Swiss vocalist Lucia Cadotsch serves subtle sentiment at The Vortex
Friday, November 11, 2016
An imaginatively programmed evening starts with a duo (Kit Downes and Ruth Goller) and ends solo (Dan Nicholls), but it is a trio that provides the highlight.

The band led by the young Swiss vocalist Lucia Cadotsch, featuring double-bassist Petter Eldh and tenor saxophonist Otis Sandsjo, gives an object lesson in focus and forensic detail in its arrangements, playing on the delicious paradox that the art of improvisation, so generative of freedom, can actually be at its most liberating when it is placed under careful, constructive constraints.
Cadotsch, whose working relationship with Eldh goes back to the band Schneeweiss & Rosenrot, has a pleasingly spare, sober approach to singing in which the absence of vibrato is matched by a lack of excessive phrasal ornamentation that in no way reduces the emotional charge of her performance. On a repertoire of astutely chosen standards that require strength of character as well as attention to detail she fares very well, above all with the Billie Holiday-owned anthems that are 'Strange Fruit', 'Don't Explain' and 'Gloomy Sunday'. Based on a Hungarian folk ballad the latter is one of the great laments adapted to the jazz canon, sardonically called the 'suicide song' by some artists, and the triumph of the group's interpretation hinges on the balance of clear melody and wily timbres. Cadotsch effectively extends the arc of daring modernism running from Billie to Abbey to the progressive art pop of Janis Ian, holding mostly adagio time, floating and sometimes slowing to stillness, blurring the line between song and spoken word, while her accompanists move in a sprightly higher tempo, whereby Sandsjo's see-saw groove is like a guitar arpeggio circling around the straight line of the vocal.

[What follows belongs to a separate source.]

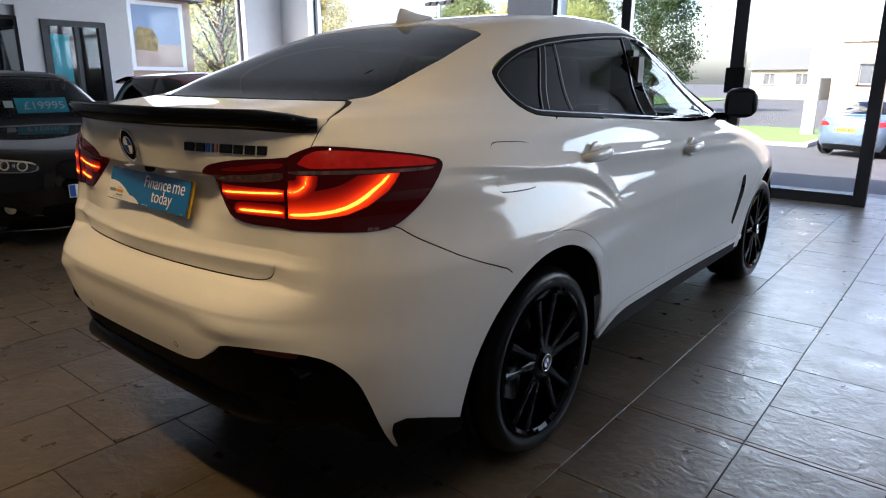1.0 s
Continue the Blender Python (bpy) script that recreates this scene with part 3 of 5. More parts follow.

His gravelly overtones and rasping multi-phonics also resonate with the potent bass of Eldh, often playing unison or producing twangy undefined noise through the slap and punch of the strings.
On a mesmeric rendition of Nina Simone's 'Ain't Got No, I Got Life', the two instruments fashion something of an organic echo chamber, which, further on in the set, is reinforced by the presence of Downes on a gorgeous-sounding harmonium, whose bellows is manipulated to yield an accordion's warm purr to contrast with the grainy reverb heard elsewhere. His switch to piano, which he had played earlier in an articulate duet with Goller on double bass, is also a welcome complement to the ensemble, fleshing things out without overwhelming in any way. Sandsjo, although he could move away from his rhythmic ostinatos a touch, is a similarly inventive and sensitive player, looking at the saxophone as a source of sound effects as well as clearly-enunciated lines, and the fluttering beats he creates by tapping the instrument's keys at appropriate moments brings yet more variety to the table.
The set ends with a take on Weil's 'Speak Low', the title track of Cadotsch's debut CD and it is the deal clincher for those who subscribe to the notion that the division between mainstream and avant-garde, or the concrete and abstract, is largely inconsequential. This is an evening of rich verse and chorus executed with a clarity and purpose that do not preclude an artful stretching of frameworks in which the themes are housed. There is a notable maturity and subtlety in Cadotsch's aesthetic that bodes very well for the future. Her next group recording is eagerly awaited.